→ AIM OF THE EXERCISE: Spot every line with the word "that" and return it.

#### RECORDS SHOWN ####

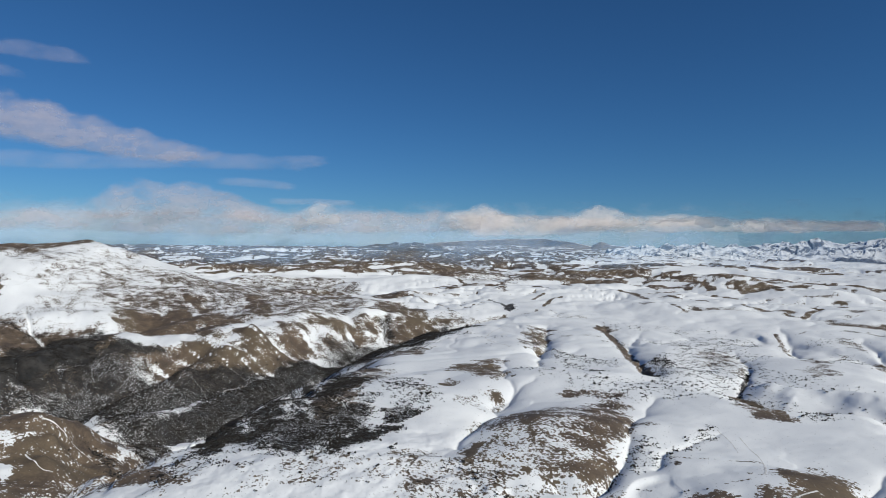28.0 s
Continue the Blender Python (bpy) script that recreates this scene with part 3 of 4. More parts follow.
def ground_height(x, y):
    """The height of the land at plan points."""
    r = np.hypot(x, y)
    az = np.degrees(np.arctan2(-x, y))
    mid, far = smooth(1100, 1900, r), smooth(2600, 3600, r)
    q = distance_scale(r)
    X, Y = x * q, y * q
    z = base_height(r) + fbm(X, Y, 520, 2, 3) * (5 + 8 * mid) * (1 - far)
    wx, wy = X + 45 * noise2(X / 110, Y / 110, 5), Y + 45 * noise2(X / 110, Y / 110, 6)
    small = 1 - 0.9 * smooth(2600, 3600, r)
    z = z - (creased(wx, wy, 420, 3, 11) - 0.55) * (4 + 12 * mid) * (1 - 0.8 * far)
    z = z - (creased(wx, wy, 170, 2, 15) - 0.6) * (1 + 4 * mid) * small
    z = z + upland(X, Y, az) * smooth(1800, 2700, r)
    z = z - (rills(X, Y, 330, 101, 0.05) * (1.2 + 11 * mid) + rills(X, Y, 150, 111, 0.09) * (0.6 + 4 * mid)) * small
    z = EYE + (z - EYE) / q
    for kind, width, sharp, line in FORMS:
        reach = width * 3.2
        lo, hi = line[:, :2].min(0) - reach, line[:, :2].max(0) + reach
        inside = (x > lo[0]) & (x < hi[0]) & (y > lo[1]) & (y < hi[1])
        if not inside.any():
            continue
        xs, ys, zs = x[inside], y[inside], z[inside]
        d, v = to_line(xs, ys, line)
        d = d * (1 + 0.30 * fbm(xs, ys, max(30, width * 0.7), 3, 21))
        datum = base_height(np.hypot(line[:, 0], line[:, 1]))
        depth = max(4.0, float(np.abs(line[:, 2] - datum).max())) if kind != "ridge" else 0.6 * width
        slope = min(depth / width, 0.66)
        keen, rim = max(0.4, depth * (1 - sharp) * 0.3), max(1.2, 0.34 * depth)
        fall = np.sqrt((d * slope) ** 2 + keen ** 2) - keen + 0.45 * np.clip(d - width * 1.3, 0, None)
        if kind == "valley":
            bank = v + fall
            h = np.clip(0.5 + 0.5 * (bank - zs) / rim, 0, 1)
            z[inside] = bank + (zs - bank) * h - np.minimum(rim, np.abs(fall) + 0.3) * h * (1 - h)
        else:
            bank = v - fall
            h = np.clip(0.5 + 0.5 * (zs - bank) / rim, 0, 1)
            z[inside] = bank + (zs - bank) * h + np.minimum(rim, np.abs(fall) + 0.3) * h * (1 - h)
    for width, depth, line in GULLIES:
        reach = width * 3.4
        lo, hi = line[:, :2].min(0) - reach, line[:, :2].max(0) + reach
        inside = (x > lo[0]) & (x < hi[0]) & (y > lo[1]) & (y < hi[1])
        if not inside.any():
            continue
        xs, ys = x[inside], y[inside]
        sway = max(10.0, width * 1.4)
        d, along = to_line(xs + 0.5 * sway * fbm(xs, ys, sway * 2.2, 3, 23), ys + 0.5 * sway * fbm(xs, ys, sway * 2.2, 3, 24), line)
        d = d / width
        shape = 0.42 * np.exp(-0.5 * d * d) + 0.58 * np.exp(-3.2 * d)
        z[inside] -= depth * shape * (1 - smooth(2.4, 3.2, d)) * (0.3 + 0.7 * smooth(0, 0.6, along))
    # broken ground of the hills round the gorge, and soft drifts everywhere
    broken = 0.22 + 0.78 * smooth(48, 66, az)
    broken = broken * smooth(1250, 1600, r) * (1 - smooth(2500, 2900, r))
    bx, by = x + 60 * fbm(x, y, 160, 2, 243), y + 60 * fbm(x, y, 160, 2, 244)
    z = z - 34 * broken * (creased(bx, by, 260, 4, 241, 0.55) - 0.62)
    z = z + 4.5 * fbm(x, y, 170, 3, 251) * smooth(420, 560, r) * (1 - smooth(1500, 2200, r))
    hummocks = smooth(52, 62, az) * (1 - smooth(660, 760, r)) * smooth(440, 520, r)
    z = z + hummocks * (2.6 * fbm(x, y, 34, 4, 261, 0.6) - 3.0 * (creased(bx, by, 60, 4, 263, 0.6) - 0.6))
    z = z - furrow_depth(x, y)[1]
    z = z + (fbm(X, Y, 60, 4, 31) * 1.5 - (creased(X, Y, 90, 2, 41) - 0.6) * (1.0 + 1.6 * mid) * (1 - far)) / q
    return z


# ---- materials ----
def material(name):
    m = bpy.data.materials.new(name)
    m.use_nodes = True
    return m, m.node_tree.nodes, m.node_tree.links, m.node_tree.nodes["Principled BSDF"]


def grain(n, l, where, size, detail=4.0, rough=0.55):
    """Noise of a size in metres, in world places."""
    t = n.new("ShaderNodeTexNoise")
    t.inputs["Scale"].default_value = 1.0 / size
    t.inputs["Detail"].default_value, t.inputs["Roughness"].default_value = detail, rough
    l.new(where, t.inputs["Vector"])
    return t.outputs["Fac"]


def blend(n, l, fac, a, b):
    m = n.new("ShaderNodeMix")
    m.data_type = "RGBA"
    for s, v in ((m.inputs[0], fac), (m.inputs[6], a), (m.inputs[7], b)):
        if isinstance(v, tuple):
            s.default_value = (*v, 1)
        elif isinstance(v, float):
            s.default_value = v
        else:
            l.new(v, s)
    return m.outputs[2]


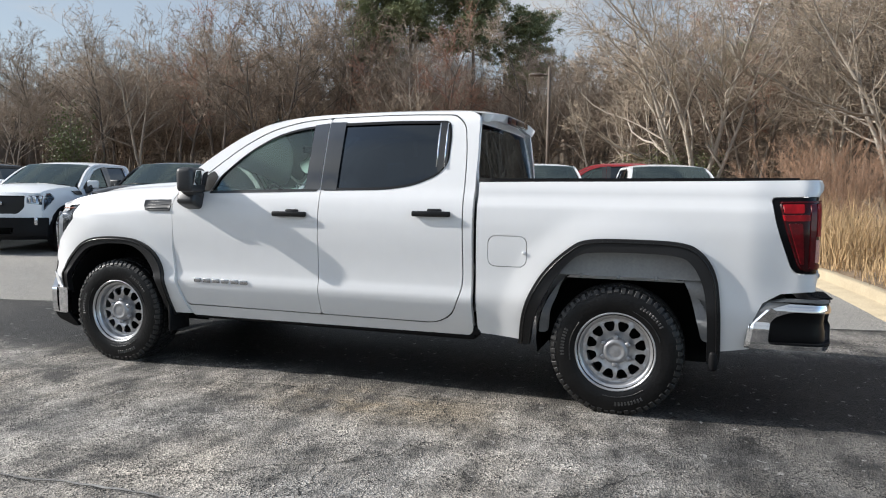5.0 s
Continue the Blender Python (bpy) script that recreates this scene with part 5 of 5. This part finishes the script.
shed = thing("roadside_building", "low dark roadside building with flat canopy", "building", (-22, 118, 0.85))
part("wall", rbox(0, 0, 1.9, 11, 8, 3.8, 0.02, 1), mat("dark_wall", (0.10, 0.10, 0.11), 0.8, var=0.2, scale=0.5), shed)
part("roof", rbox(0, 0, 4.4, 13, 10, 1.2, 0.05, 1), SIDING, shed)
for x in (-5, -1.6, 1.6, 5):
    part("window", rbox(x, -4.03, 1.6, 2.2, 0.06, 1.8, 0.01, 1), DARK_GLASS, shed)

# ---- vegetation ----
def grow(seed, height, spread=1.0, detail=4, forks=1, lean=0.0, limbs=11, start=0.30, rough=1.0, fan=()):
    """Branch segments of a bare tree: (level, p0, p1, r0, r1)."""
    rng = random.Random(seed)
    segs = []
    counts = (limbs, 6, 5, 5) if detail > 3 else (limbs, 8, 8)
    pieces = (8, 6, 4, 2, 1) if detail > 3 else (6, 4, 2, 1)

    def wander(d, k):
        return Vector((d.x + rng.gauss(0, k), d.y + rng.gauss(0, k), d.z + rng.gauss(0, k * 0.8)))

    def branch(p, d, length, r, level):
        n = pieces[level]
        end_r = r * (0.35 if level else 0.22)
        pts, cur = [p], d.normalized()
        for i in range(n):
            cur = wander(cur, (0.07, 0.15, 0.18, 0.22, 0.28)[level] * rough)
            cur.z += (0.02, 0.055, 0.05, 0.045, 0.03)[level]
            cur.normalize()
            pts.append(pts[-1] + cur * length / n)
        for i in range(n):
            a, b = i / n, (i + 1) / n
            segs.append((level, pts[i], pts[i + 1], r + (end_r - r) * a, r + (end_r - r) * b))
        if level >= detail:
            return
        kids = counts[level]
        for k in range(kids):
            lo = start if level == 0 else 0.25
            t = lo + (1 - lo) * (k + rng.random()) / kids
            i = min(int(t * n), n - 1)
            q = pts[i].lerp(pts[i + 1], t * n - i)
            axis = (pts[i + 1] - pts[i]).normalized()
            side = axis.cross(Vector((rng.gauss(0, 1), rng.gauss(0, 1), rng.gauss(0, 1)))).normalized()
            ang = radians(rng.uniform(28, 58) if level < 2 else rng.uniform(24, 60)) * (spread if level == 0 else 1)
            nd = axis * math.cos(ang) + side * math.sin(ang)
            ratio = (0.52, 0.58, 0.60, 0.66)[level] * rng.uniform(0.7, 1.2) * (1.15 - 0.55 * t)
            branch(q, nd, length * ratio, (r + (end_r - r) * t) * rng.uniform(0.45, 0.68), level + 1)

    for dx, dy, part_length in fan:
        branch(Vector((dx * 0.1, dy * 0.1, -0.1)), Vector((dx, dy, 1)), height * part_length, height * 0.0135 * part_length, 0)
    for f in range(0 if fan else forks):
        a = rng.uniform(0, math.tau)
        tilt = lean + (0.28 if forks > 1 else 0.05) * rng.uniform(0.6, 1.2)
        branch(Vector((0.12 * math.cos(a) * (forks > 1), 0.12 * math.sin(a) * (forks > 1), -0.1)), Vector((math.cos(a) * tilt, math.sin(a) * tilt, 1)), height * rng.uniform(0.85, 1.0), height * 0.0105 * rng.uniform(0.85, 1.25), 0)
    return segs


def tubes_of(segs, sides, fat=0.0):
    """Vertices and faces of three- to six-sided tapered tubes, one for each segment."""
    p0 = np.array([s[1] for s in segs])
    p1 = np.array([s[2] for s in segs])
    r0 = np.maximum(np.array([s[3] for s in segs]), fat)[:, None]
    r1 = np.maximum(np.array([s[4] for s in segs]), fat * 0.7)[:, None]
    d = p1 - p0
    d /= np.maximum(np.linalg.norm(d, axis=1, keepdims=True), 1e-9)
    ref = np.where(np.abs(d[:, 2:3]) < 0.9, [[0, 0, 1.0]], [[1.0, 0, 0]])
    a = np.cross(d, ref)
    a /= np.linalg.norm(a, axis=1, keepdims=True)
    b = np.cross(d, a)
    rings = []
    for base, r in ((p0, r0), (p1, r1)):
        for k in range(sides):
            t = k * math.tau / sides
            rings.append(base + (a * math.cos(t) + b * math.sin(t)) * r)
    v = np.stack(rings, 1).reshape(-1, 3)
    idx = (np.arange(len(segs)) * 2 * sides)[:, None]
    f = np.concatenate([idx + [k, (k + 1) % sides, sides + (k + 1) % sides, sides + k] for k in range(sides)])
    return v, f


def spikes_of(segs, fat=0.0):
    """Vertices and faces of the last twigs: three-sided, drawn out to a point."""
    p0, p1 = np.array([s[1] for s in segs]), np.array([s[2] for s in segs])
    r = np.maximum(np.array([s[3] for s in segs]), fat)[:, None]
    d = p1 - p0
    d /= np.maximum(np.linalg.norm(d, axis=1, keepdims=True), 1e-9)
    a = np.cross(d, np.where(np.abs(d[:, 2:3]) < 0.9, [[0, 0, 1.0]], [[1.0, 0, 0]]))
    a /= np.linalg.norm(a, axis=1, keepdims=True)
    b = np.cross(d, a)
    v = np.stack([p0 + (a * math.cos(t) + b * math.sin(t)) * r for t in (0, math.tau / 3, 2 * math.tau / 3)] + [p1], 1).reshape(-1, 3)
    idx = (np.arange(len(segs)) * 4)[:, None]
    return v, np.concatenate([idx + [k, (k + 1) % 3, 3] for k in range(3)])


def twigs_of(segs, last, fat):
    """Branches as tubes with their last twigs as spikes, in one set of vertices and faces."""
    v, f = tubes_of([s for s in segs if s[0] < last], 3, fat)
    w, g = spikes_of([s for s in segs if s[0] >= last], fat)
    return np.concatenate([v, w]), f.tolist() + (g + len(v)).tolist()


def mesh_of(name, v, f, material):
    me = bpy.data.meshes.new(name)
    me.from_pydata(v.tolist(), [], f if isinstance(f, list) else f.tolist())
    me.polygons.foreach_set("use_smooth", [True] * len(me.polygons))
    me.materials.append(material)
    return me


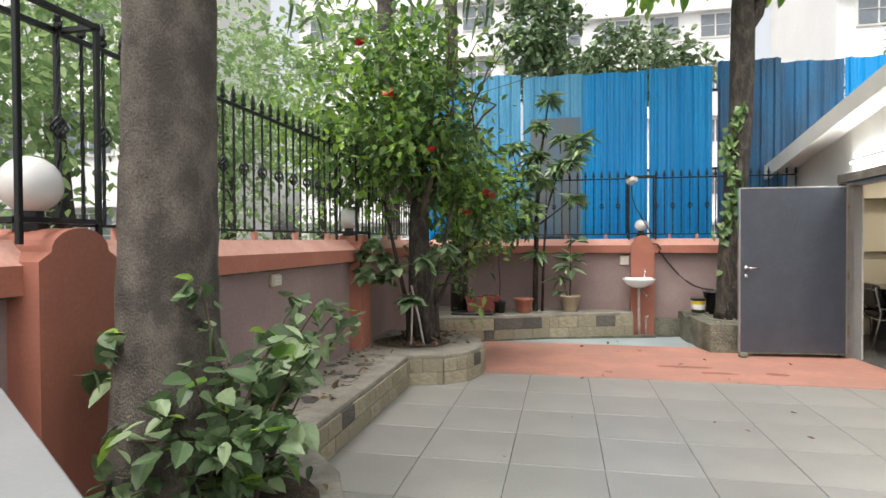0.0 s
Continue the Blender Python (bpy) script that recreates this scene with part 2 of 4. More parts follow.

####

→ CORRECT RESULT:
Continue the Blender Python (bpy) script that recreates this scene with part 3 of 4. More parts follow.
Continue the Blender Python (bpy) script that recreates this scene with part 5 of 5. This part finishes the script.
Continue the Blender Python (bpy) script that recreates this scene with part 2 of 4. More parts follow.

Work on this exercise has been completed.